While there is no cure for this sense of dread, there is a place to delay the inevitable. To the very back of the stadium, down the stairs leading to 126th Street, you'll find McFadden's Restaurant & Saloon (36-2 126th Street).
McFadden's is, in some ways, similar to the Mets. It couldn't exist anywhere else, but it's not the type of place that a tourist would go out of the way to visit. It isn't an institution. It isn't the type of place that someone showing you what New York City is like on the Travel Channel would pick out, either. You can make fun of it, too. There are people from Jersey and Long Island pumping their fists to Bon Jovi while slugging Coors Lights, even if it's only four in the afternoon on a Sunday.
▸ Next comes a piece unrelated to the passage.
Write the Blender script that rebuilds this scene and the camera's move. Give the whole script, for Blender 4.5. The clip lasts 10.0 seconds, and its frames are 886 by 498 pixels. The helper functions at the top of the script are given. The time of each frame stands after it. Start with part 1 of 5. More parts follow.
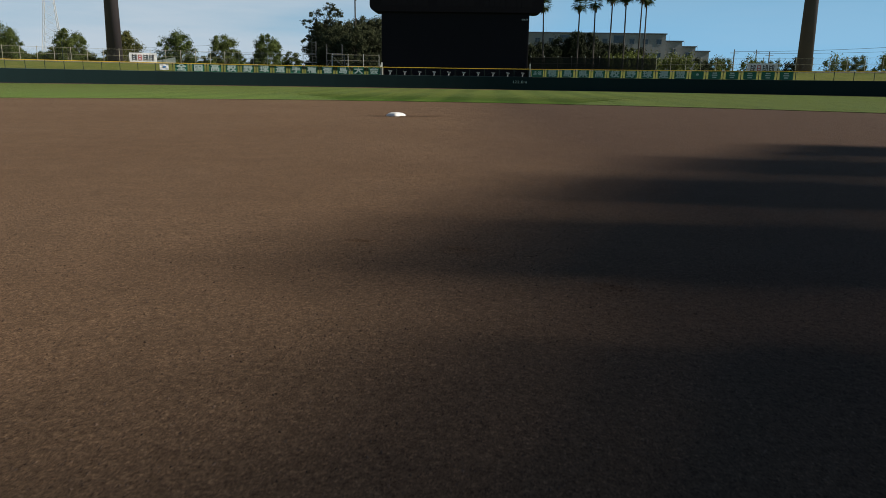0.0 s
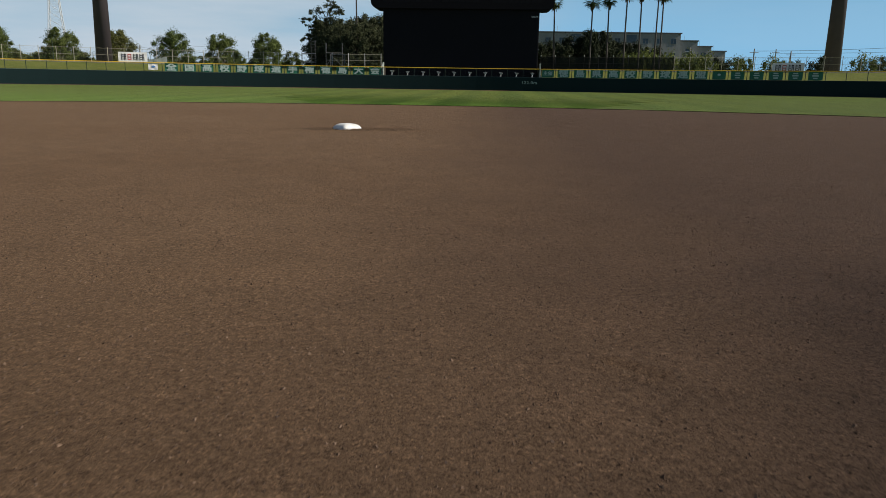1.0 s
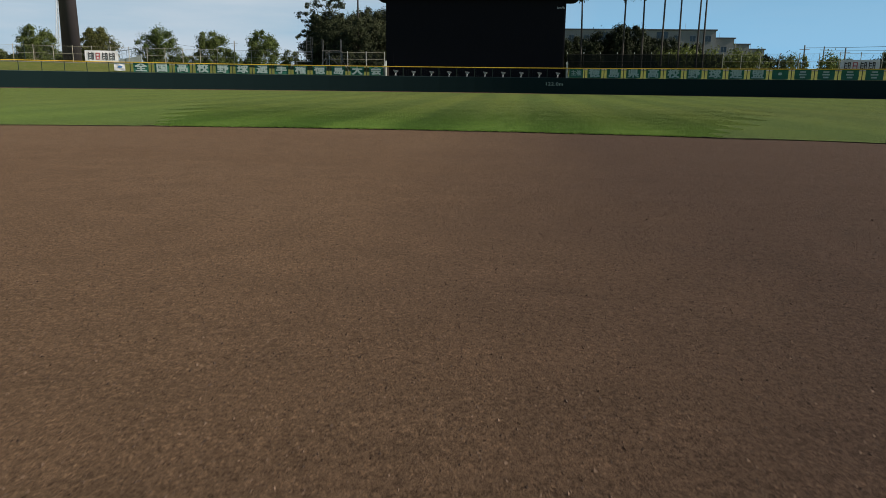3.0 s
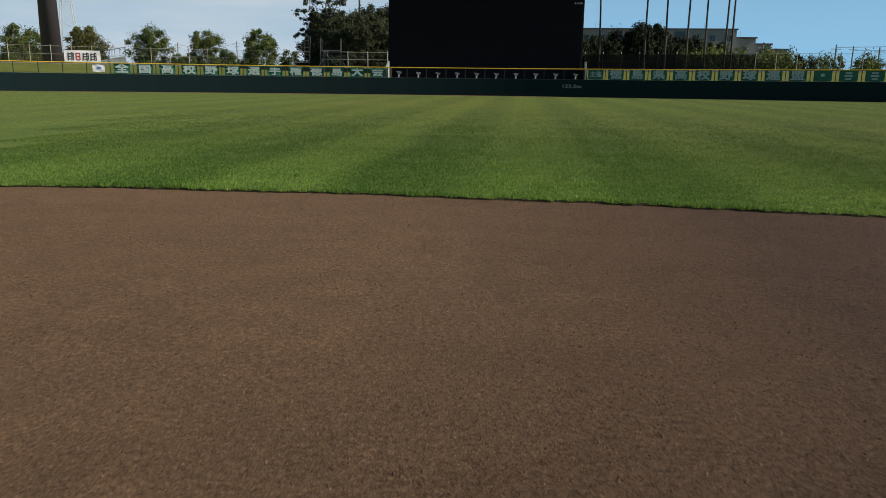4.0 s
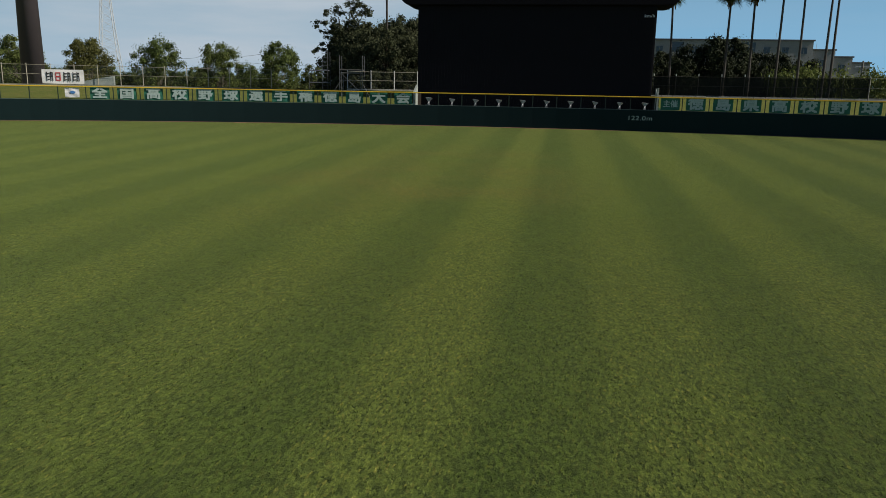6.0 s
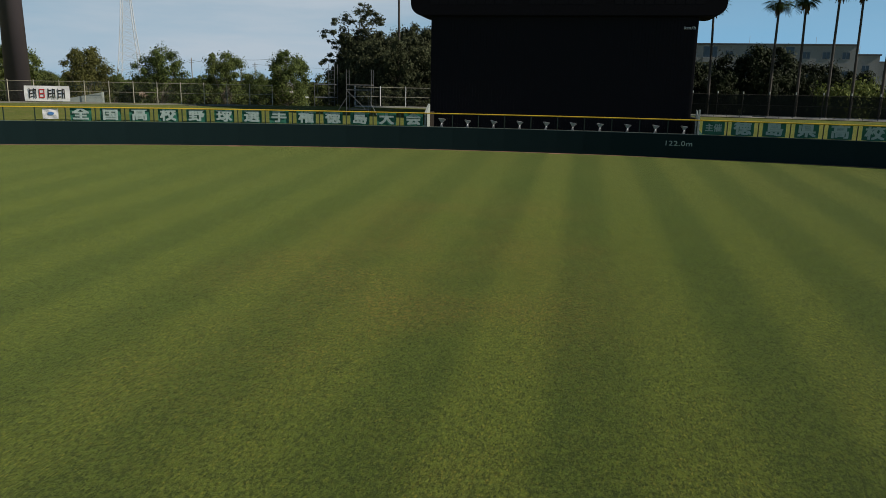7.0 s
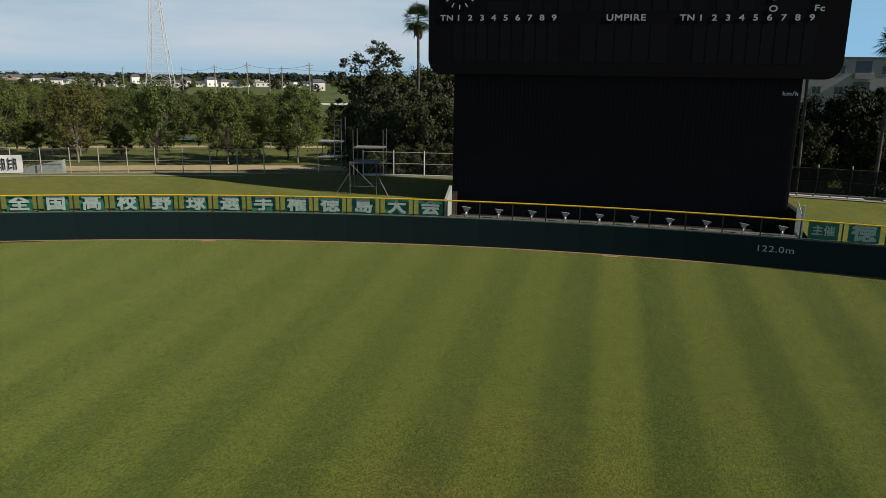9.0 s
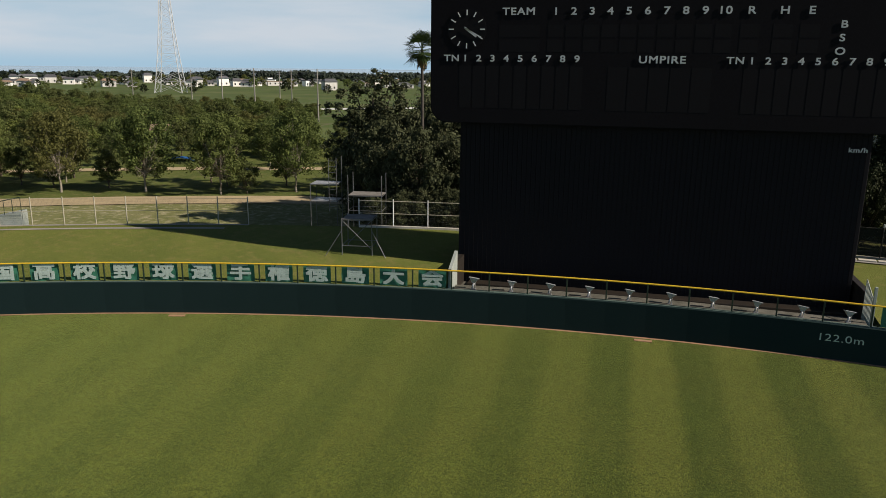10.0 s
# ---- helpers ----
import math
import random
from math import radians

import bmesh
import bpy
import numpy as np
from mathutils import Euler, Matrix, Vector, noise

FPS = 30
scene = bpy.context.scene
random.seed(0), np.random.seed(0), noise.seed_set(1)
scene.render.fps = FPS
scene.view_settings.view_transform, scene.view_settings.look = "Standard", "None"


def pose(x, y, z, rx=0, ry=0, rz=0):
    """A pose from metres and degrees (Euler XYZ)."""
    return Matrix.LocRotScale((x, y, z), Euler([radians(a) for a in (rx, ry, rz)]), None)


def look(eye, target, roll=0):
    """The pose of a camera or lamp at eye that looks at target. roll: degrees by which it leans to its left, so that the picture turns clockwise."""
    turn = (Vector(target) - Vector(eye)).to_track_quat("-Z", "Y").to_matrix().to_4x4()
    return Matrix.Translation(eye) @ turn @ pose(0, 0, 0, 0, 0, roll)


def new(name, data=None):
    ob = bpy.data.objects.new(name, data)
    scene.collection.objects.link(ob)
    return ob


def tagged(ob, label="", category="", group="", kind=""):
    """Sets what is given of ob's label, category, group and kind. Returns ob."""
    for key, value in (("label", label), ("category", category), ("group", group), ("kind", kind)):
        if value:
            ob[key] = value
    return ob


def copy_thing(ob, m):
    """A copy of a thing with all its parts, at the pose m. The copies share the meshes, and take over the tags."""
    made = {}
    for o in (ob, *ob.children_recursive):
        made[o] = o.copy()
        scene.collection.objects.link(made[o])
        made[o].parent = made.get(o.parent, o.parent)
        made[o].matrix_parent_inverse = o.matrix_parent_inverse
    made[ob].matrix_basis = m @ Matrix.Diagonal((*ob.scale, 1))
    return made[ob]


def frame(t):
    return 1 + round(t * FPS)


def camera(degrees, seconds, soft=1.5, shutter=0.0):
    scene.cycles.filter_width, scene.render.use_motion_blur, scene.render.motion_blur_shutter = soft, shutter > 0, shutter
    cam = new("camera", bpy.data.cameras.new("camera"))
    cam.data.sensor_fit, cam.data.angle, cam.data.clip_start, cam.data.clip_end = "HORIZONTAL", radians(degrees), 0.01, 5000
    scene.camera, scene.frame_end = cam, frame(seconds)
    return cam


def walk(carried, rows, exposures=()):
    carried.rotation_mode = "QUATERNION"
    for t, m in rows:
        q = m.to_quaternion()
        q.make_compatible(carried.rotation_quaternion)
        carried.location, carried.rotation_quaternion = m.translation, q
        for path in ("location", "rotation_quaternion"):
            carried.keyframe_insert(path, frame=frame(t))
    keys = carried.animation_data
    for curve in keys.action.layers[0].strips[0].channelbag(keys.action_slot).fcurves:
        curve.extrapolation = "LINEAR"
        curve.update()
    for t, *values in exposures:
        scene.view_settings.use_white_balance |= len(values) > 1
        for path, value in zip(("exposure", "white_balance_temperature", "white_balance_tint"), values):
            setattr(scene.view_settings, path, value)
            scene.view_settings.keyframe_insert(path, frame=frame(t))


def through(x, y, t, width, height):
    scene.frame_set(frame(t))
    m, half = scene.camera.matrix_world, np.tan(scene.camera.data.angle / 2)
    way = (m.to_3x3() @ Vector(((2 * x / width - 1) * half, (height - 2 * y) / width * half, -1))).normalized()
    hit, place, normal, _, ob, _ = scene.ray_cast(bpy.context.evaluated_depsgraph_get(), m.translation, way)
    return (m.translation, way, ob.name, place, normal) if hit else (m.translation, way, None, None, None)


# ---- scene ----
cam = camera(62.0, 10.0, soft=0.5, shutter=0.04)
# seconds, eye, (yaw, pitch, roll)
PATH = [
    (0, (1.796, -17.005, 0.764), (2.30, -12.68, 0.88)),
    (0.5, (1.985, -14.335, 0.743), (2.64, -12.65, 0.86)),
    (1, (2.147, -11.498, 0.718), (3.03, -12.60, 0.88)),
    (1.5, (2.248, -8.420, 0.719), (3.51, -12.59, 0.86)),
    (2, (2.283, -5.333, 0.724), (3.91, -12.56, 0.80)),
    (2.5, (2.283, -2.110, 0.729), (4.23, -12.52, 0.76)),
    (4, (1.844, 7.837, 0.881), (5.16, -12.42, 0.69)),
    (4.5, (1.555, 11.178, 1.066), (5.81, -12.31, 0.79)),
    (5, (1.246, 14.600, 1.576), (6.65, -12.18, 0.94)),
    (5.5, (1.068, 17.939, 2.242), (7.50, -12.13, 1.04)),
    (7, (0.562, 27.764, 4.550), (10.13, -12.31, 1.11)),
    (7.5, (0.239, 30.855, 5.678), (10.93, -12.44, 1.13)),
    (8, (-0.134, 34.003, 7.114), (11.64, -12.76, 1.02)),
    (8.5, (-0.625, 37.249, 8.548), (12.30, -13.06, 0.88)),
    (9, (-1.205, 40.571, 9.953), (12.96, -13.33, 0.81)),
    (9.5, (-1.772, 43.937, 11.354), (13.59, -13.57, 0.73)),
    (10, (-2.275, 47.361, 12.728), (14.11, -13.80, 0.63)),
]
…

However, there's also longtime Mets fans quietly doubting the dominance of deGrom over bottles of 60 Minute IPA and Brooklyn Lager. This menagerie is the New York City that you come to take for granted after you've been here for a few years. You simply can't imagine this city without it.
This is precisely why places like McFadden's are integral to this city. McFadden's is the mortar of New York. It's like a brownstone in Crown Heights, a row house in Elmhurst or a tenement building in the South Bronx. It's the part of no-part—the fabric that defines New York more so than the tourist attractions like Yankee Stadium, the Empire State Building or any number of museums ever will.